Ringo Starr - 2011 - Musician - The Beatles

(Credits: Far Out / Alamy)

Fri 2 January 2026 19:45, UK

From the minute The Beatles broke up, Ringo Starr never had any problem being treated as the lovable Fab friend rather than a solo superstar.

He may have had an astonishing run of hits considering how little he wrote for his old band, but even to this day, he seems happy to have lived that part of his life and spend the rest of his days rocking and rolling for anyone who would have him. But Starr also wasn’t afraid to toot his own horn when he landed on a song that neither Lennon nor McCartney could have ever written.

Then again, a lot of Starr’s greatest tunes can be a lot more simplistic than a lot of people would be listening to. He’s completely fine laying the drums and never straying from the same formula that everyone from Buddy Holly to Chuck Berry made popular back in the day, and even if he has some help from Todd Rundgren or Joe Walsh behind the scenes every once in a while, he’s always at home in the old-school half the time.

In fact, some of the worst moments in Starr’s career usually came when he was playing against his strengths half the time. He always excelled in making rock and roll and the occasional country tune, so was anyone really asking him to channel his inner disco king on Ringo the 4th or start writing message songs in the 2010s about how everyone is on Facebook and losing their minds to technology?

No, we wanted the drummer who had all the likability of a fun uncle, and that always came through whenever he made his pop tunes. And while Ringo benefited from having every single member of The Beatles working on at least one tune, it also managed to highlight one of the greatest unsung partnerships of the Fab Four: Starr and George Harrison.

They didn’t always see eye to eye at every turn, but whereas Lennon and McCartney seemed to share the same brain when putting together their tunes, Harrison was more than happy to give Starr a hand when he started writing towards the end of their tenure. He was humble enough to leave his name off the songwriting credits on tunes like ‘Octopus’s Garden’ or when he came up with the foundation for ‘It Don’t Come Easy’, but no one in their right mind would have let a song like ‘Photograph’ slip away.

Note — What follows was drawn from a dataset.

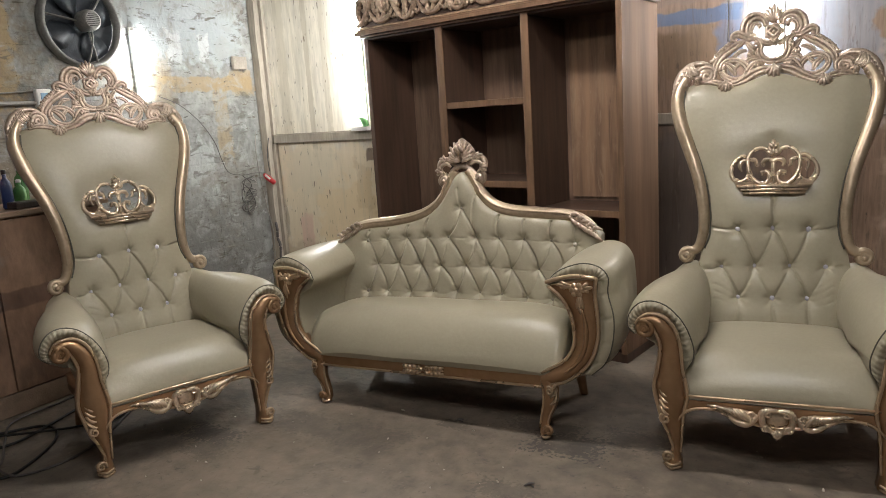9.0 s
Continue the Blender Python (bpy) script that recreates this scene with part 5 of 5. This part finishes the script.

The song was far from Harrison’s spiritual exercises, but Starr considered their collaboration on the track to be one of the best moments of his career, saying, “‘Photograph’ is beautiful. That’s one of the best songs I’ve ever written. I was writing it with George Harrison, so that also helped. In those days, and still to this day, I only play three chords. I’d write these songs, and then I’d give them to George and he would put in 10 more chords, and they’d think I was the genius.”

And for all the jokes that have been made about Starr’s voice over the years, he actually manages to sell the tune a lot better than anyone else could. No, he’s not going for those McCartney-style high notes or anything, but when the song is about someone realising that their lover has walked out of their life and is never going to return, it’s a lot better to hear the downtrodden version of Starr than the same guy who was singing ‘Yellow Submarine’.

This probably explains why the song went down so well when Starr played it at The Concert for George later down the line. It was one of their few true collaborations on paper, but it’s also one of the few non-playful songs in Starr’s catalogue that could have easily stood alongside the greatest solo Beatles songs his old buddies came up with.